We conclude with a discussion of the second General Form:

(ec-call (fn term1 ... termk) :dfs-in 'dfs-in :dfs-out 'dfs-out)

Note that either or both keyword arguments may be omitted, and if both are included then they can be given in either order.

See df for background on dfs. Here is an example.

ACL2 !>(ec-call (binary-df+ (df1) (df1)) :dfs-in '(t t) :dfs-out '(t))
#d2.0
ACL2 !>

The keyword arguments indicate, respectively, binary-df+ takes two df arguments and returns a single df value. Without those arguments ACL2 would report an error.

The next example illustrates the use of :dfs-out for multiple value returns. First define g as follows.

(defun g (x)
  (mv (df+ (df1) (to-df x)) (- x 1)))

The use of :dfs-out below tells ACL2 that the given expression (g 3) returns two values: a df and an ordinary value. In the language of :DOC df: (g 3) is a df{0} expression and is not a df{1} expression.
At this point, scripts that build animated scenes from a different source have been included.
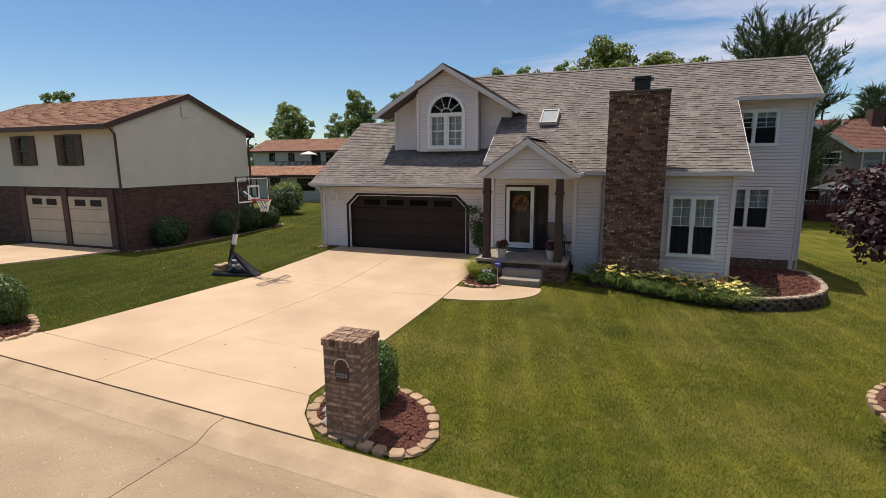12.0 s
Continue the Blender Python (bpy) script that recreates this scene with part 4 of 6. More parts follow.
def stone_mesh(w, d, h, seed):
    """A trapezoid edging block with worn edges."""
    g = random.Random(seed)
    b = Build()
    base = [(-w / 2, d * 0.02), (-w * 0.36, -d / 2), (w * 0.36, -d / 2), (w / 2, d * 0.02), (w * 0.38, d / 2), (-w * 0.38, d / 2)]
    r = 0.012
    for z, k in ((0, 1.0), (h - r, 1.0), (h, 0.9)):
        for x, y in base:
            b.v.append((x * k + g.uniform(-0.005, 0.005), y * k + g.uniform(-0.005, 0.005), z + g.uniform(-0.003, 0.003)))
    for q in range(2):
        for i in range(6):
            j = (i + 1) % 6
            b.f.append((q * 6 + i, q * 6 + j, q * 6 + 6 + j, q * 6 + 6 + i))
    b.f.append(tuple(range(12, 18)))
    return b.mesh("stone")


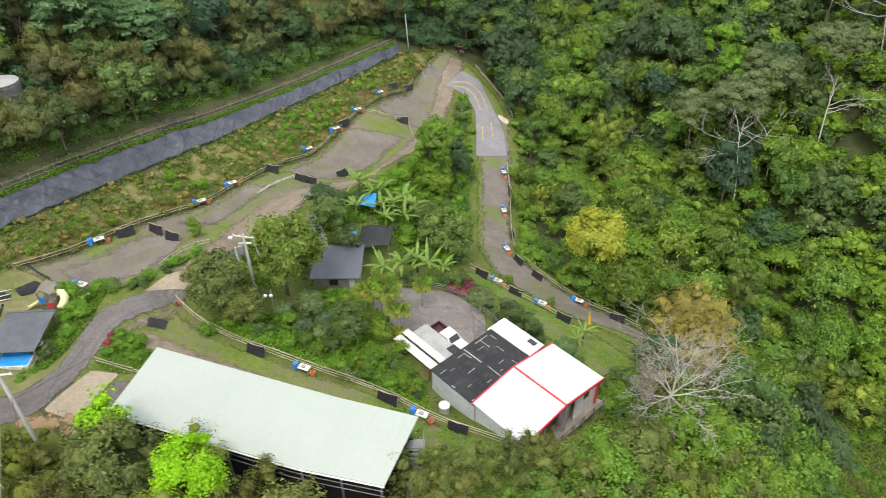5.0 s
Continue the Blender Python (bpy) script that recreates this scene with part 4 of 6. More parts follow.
# the slope in front of the road: trees that rise just to the rim of the cleared ground
RIM = np.array(((-60, 60, 17), (-42, 50, 15.6), (-36.5, 43.5, 14.6), (-33, 38.6, 12.6), (-27, 37.9, 11.4), (-20, 37.4, 10), (-12, 36.2, 7.6), (-4, 36.2, 5.8), (3, 37, 4.8), (4.9, 36.7, 8.3), (21.3, 31.9, 7.0), (28.4, 30.6, 6.3), (31, 31, 5.0), (38, 34.6, 1.8), (44, 37.4, 0.2), (50, 42, -1.0), (56, 45.5, -0.8), (62, 47, -3), (75, 50, -10)))
TALL = {"front": 8.2, "light": 8.2, "small": 7.4, "fine": 6.6}
p, h, r = spots(-46, 66, 12, 52, 3.1, 35)
for (x, y), low in zip(p, h):
    if x > 46 and y > 44:
        continue
    rim_y, rim_z = np.interp(x, RIM[:, 0], RIM[:, 1]), np.interp(x, RIM[:, 0], RIM[:, 2])
    sight = 52.4 + (rim_z - 52.4) * y / rim_y
    grown = min(sight - low + r.uniform(-2.6, 2.4), 11)
    if y > rim_y - 0.8 or grown < 1.3:
        continue
    if grown < 2.6:
        K[choose(r, (("shrub", 2), ("brush", 2)))].plant(x, y, grown / 1.9, "shrubs below the road")
        continue
    kind = choose(r, (("front", 7), ("light", 3), ("small", 1.1), ("fine", 1.0)) if x < 30 else (("front", 5), ("light", 1.8), ("small", 1.6), ("fine", 1.6)))
    K[kind].plant(x, y, grown / TALL[kind], "trees below the road")
# the green valley, its grassy clearing and the far slope
CLEARING = ((84, 40), (84.5, 50), (87, 58), (92, 63), (98, 60), (102, 54), (104, 40))
p, h, r = spots(47, 96, 40, 205, 4.2, 37)
for x, y in p:
    if y < 62 and x < 58:
        continue
    if inside(CLEARING, [(x, y)])[0]:
        continue
    odds = (("vine", 4), ("bright", 4), ("mid", 1.4), ("light", 0.5)) if x < 68 and y > 82 else (("vine", 2), ("front", 2), ("mid", 3), ("bright", 1.2), ("dark", 2)) if y < 60 and x < 84 else (("vine", 6), ("bright", 2.6), ("mid", 2), ("light", 0.4), ("dark", 0.7)) if y < 92 else (("vine", 4), ("dark", 2), ("mid", 2.4), ("bright", 2.4)) if y < 118 else (("vine", 2.4), ("dark", 3.2), ("mid", 3))
    K[choose(r, odds)].plant(x, y, r.choice((0.65, 0.8, 0.95, 1.1, 1.25)) * r.uniform(0.88, 1.14) * (0.55 if x < 54 else 1) * (1.12 if y > 115 else 1), "valley trees", tall=r.uniform(0.75, 1.35))


def placed(form, x, y, a, s):
    """A crown turned by a, scaled by s and set on the ground."""
    v, f, n = form
    turn = np.array([[math.cos(a), math.sin(a), 0], [-math.sin(a), math.cos(a), 0], [0, 0, 1]])
    return v @ turn * s + np.array([x, y, ground(x, y) - 0.15]), f, n @ turn


def woods(name, label, leaf, p, height, wide, seed, clumps=30, per=28, size=0.45):
    """Far woods: crowns of many leaves in one mesh."""
    r = np.random.default_rng(seed)
    shapes = [crown_leaves(height, wide, 0.0, clumps, per, size, seed * 7 + k, shell=0.8, uneven=0.6)[0] for k in range(5)]
    bits = []
    for x, y in p:
        bits.append(placed(shapes[int(r.integers(5))], x, y, r.uniform(0, 6.283), r.choice((0.6, 0.8, 1.0, 1.2)) * r.uniform(0.85, 1.15)))
    return tagged(new(name, leaf_mesh(name, joined(bits), M[leaf])), label, "woods", kind="stuff")


p, h, r = spots(96, 200, 25, 190, 4.0, 39)
p = p[~inside(CLEARING, p)]
mood = r.uniform(0, 1, len(p)) + 0.007 * (p[:, 1] - 96)
woods("far_woods", "far slope covered with bright green vines", "leaf_slope", p[mood < 0.68], 6.5, 7.0, 51)
woods("far_woods", "far slope of dark green mixed trees", "leaf_mid", p[(mood >= 0.68) & (mood < 0.88)], 8, 7.0, 53)
woods("far_woods", "far slope of dull dark trees", "leaf_dark", p[mood >= 0.88], 9, 7.0, 55)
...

Note that the argument of g is an ordinary expression, not a df, so no :dfs-in argument is necessary.

ACL2 !>(ec-call (g 3) :dfs-out '(t nil))
(#d4.0 2)
ACL2 !>

Returning to the second General Form, notice that dfs-in and dfs-out are lists of Booleans, which must be quoted, that indicate for fn which inputs or values (respectively) are dfs. For example, if fn returns a single value, then dfs-out is (t) if the call of fn is a df, else dfs-out is optional but may be supplied as (nil). If fn returns n values where n is greater than 1, then dfs-out should be a list of length n where for each zero-based index i less than n, the ith element of dfs is t if the ith return value is a df (or more precisely, in the language of :DOC df, calls of fn are df{i} expressions), else nil. The rules for the :dfs-in argument are analogous for inputs of the call of fn.

When there are no df inputs (respectively, outputs) of the call, then :dfs-in (respectively, :dfs-out may be omitted or supplied as nil or 'nil.